If you like to read well-ordered, linear, neatly fact-packed memoirs, don't pick up Neil Young's Waging Heavy Peace.
Even in the world of rock stars, Young has always been an iconoclast — Thoreau might have had him in mind when he wrote that line about the man who marches to a different drummer. Young has managed to survive as a hugely influential songwriter and musician for nearly 50 years, from early folkie days through chart-topping stints with Buffalo Springfield and Crosby, Stills, Nash and Young to his eccentric career with Crazy Horse and as a solo artist, without ever giving a fig about making audience-pleasing hit records.

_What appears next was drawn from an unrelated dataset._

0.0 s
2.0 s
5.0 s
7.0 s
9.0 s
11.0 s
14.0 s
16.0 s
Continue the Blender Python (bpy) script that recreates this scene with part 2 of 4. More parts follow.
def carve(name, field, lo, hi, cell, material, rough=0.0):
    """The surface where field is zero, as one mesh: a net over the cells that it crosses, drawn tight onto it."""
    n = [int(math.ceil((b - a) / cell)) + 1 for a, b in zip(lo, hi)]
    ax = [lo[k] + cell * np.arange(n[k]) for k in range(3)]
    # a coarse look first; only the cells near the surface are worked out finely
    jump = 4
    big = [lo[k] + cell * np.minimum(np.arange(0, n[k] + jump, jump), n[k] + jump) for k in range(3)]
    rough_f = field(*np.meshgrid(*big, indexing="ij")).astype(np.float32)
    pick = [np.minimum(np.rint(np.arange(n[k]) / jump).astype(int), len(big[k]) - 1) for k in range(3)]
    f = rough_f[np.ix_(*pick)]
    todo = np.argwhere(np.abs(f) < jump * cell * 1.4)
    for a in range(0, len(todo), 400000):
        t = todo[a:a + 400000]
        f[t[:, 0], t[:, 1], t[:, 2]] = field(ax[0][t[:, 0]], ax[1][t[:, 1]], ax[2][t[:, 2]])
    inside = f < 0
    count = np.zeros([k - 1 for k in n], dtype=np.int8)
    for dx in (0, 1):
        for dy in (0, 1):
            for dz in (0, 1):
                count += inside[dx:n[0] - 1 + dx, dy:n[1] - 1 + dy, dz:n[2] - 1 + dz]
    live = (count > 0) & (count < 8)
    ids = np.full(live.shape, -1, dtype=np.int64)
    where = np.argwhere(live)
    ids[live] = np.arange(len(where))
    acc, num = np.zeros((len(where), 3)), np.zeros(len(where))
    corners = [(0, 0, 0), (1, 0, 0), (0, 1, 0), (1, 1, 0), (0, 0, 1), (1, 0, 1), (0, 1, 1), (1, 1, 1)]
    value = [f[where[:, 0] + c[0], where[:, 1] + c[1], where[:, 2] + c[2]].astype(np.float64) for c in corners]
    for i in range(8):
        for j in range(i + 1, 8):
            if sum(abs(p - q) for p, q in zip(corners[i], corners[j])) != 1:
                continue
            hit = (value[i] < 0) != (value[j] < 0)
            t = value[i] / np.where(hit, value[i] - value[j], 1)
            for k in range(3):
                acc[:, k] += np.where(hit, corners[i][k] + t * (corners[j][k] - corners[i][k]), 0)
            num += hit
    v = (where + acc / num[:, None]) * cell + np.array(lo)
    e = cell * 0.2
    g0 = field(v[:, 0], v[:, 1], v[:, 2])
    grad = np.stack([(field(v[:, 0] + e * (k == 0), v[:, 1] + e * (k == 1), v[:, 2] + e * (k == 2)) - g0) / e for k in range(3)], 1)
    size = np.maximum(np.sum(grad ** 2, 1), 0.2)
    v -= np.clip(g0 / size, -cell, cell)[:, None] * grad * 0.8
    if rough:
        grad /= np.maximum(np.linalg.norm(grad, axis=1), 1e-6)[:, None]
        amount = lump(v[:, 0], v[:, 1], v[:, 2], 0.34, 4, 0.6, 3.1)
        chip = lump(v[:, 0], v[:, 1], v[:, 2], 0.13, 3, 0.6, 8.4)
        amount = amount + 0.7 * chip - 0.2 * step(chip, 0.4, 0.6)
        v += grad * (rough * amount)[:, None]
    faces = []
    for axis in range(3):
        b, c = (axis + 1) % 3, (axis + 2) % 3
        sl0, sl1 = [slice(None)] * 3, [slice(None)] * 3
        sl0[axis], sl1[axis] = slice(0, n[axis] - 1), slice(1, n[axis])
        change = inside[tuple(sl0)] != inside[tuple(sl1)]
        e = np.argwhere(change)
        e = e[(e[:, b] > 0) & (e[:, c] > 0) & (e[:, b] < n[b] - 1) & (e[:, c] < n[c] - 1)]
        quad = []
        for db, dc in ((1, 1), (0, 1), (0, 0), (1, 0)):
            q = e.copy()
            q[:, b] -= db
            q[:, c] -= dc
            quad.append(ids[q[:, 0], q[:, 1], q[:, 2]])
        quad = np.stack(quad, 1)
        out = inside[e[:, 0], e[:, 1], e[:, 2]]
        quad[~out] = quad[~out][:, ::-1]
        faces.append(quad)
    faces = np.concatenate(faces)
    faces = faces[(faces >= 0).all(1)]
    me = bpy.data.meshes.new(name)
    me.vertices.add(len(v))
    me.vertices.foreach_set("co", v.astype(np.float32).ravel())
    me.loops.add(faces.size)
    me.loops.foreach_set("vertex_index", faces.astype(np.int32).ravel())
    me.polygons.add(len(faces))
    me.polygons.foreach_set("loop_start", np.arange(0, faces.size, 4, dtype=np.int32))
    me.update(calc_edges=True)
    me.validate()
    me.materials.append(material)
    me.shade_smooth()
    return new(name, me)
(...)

Waging Heavy Peace does not explain how he managed it. But it does offer fans a trip inside Young's head, which can be a pretty interesting place.

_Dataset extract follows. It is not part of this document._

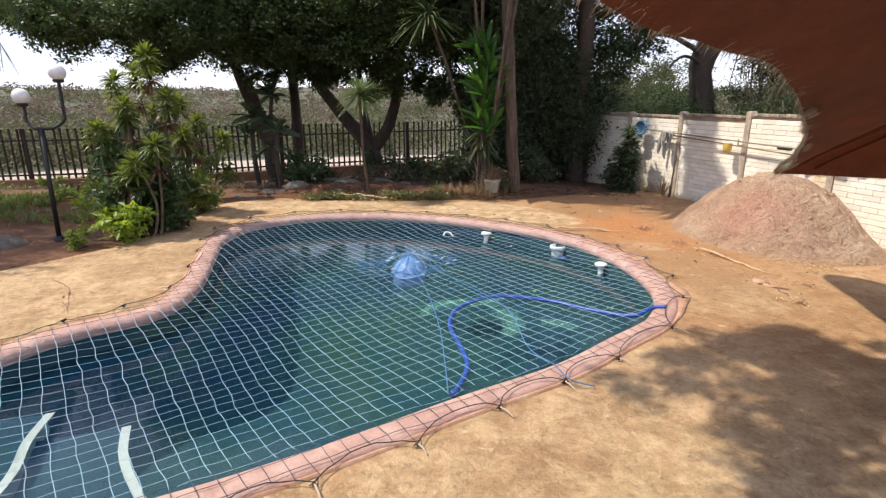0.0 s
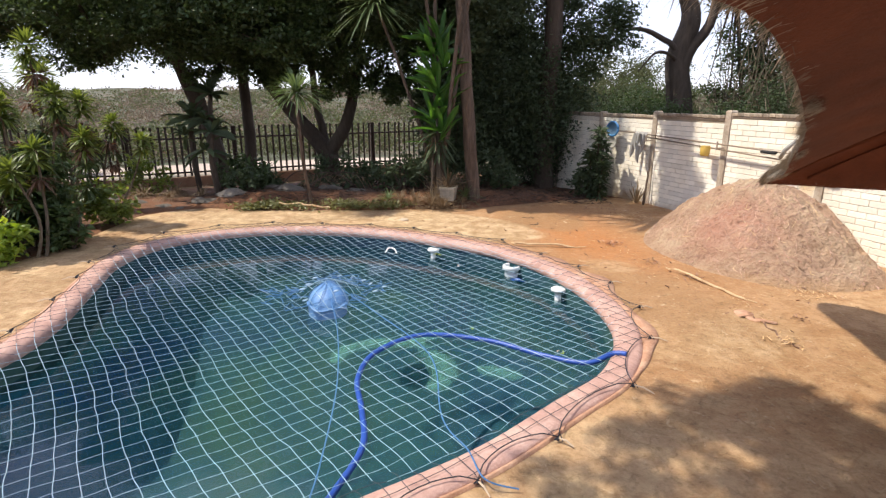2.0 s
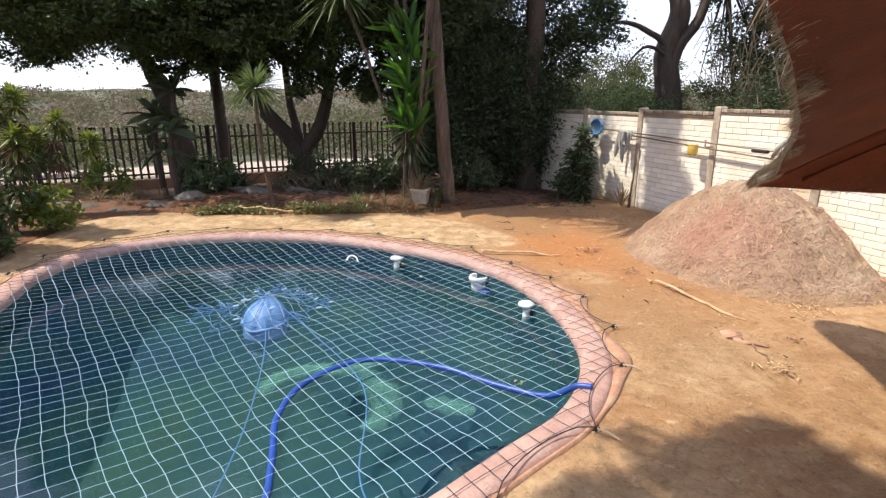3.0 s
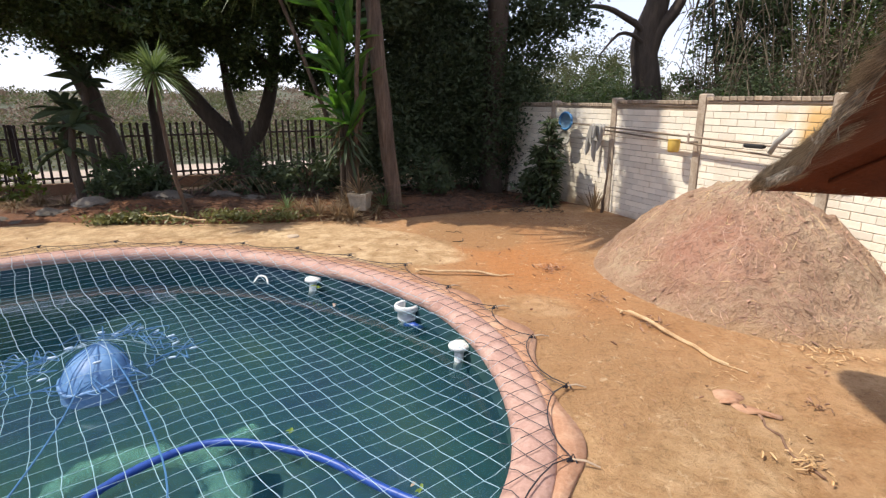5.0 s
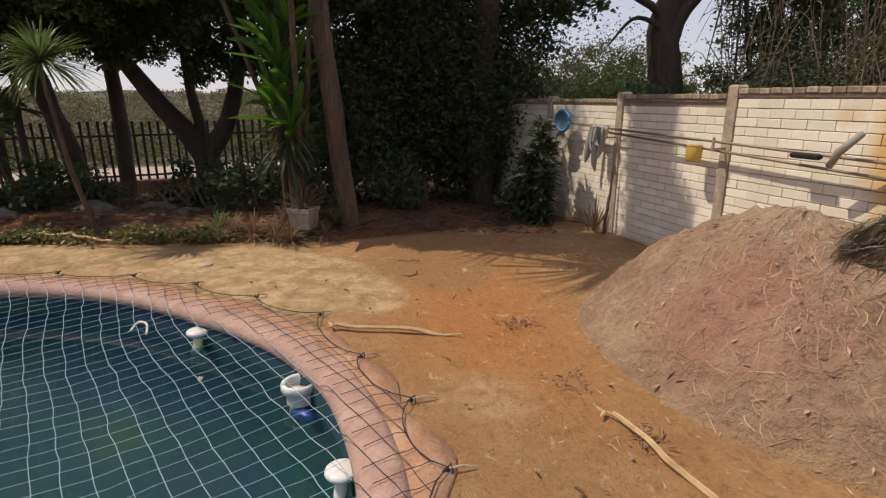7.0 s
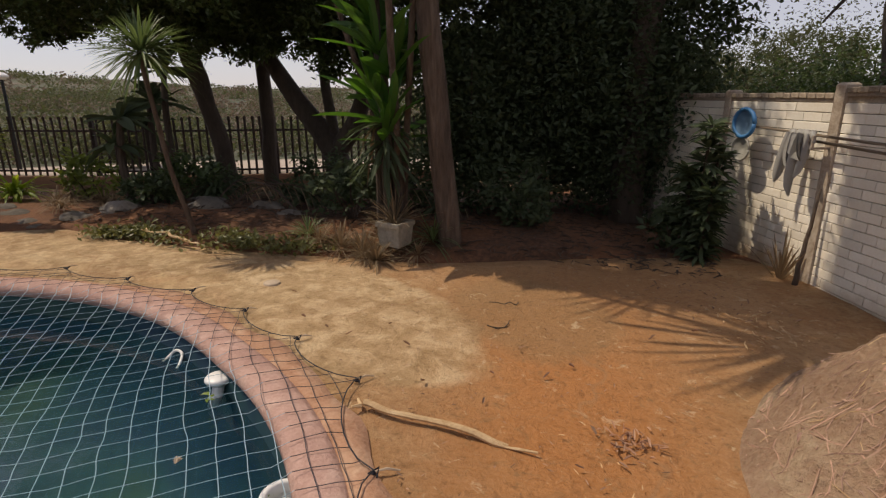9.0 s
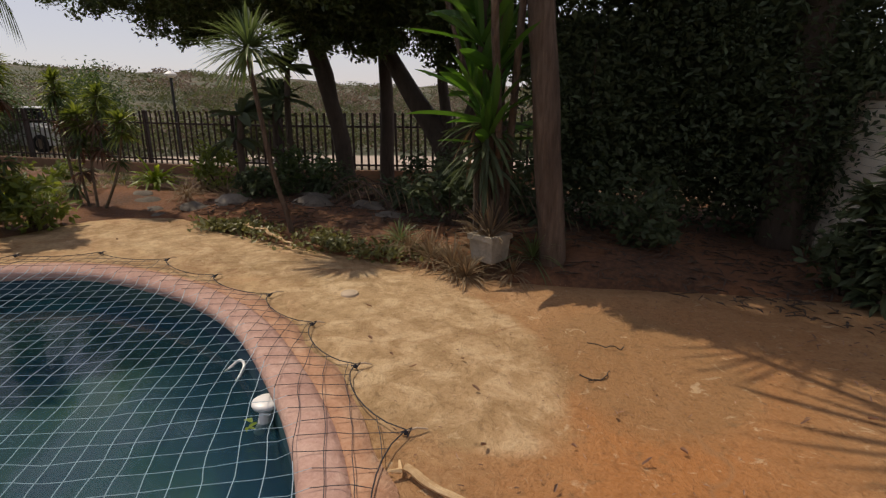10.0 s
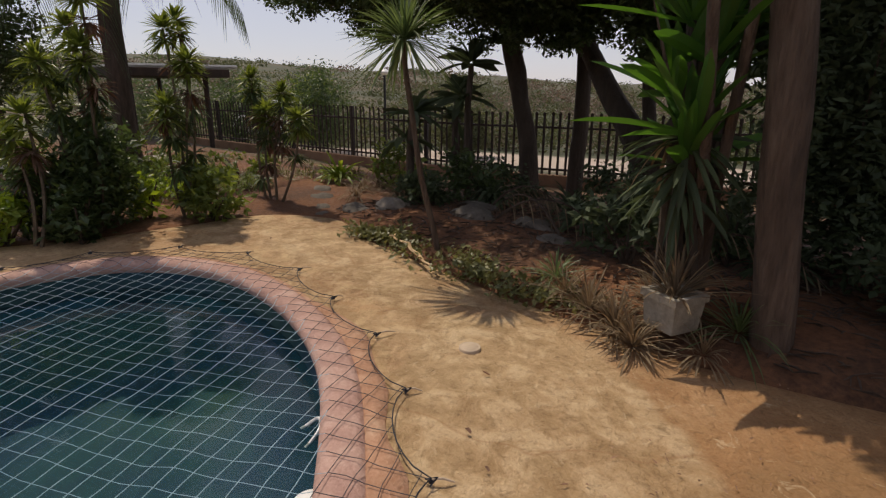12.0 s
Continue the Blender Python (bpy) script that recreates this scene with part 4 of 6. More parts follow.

Young explains how he came to write the book: "Not that it matters much, but recently I stopped smoking and drinking." By smoking, he means marijuana, and he finds himself at age 65 "the straightest I have ever been since I was eighteen."
He discovers one large problem with that — he can't write songs — but he becomes obsessed with writing this book, carrying a laptop with him everywhere. The result is more like a transcript of oral history than a literary memoir, with Young meandering from topic to topic, time period to time period, looping back to subjects after many chapters, telling stories in a distinctive, intimate voice that veers on a dime from sincere enthusiasm to wistful nostalgia to dry humor.
Young has made music with an astonishing array of talents — he can name-drop without name-dropping, as when he writes about "my friend Paul" without ever saying that Paul's last name is McCartney — and although he criticizes a few of them, he is generally warmly complimentary.
Young is also an inventor, collector (cars, model trains) and general tech head, and he devotes a lot of space to those passions. His enduring second marriage to Pegi Young and his relationship with his three children get loving treatment, and he's matter-of-fact about the family's substantial medical problems. Son Ben, whom Young calls "our spiritual leader," has cerebral palsy, which leaves him in a wheelchair, dependent and unable to speak — yet he travels with his family and has a rich life (thanks also to a staff of caregivers, on whom Young lavishes praise).
Young touches on his medical problems, too, from childhood polio to epilepsy to a brain aneurysm and how surgery for it nearly killed him, all of which he shrugs off philosophically.
Waging Heavy Peace can be frustrating at times, repetitive or evasive or cliched in spots, and Young has a cavalier attitude toward such things as dates. But get into its rhythm and you'll be rewarded with the kind of storytelling that has made Young's music so evocative. And he even has some advice for his peers:
"Writing is very convenient, has a low expense, and is a great way to pass the time. I highly recommend it to any old rocker who is out of cash and doesn't know what to do next."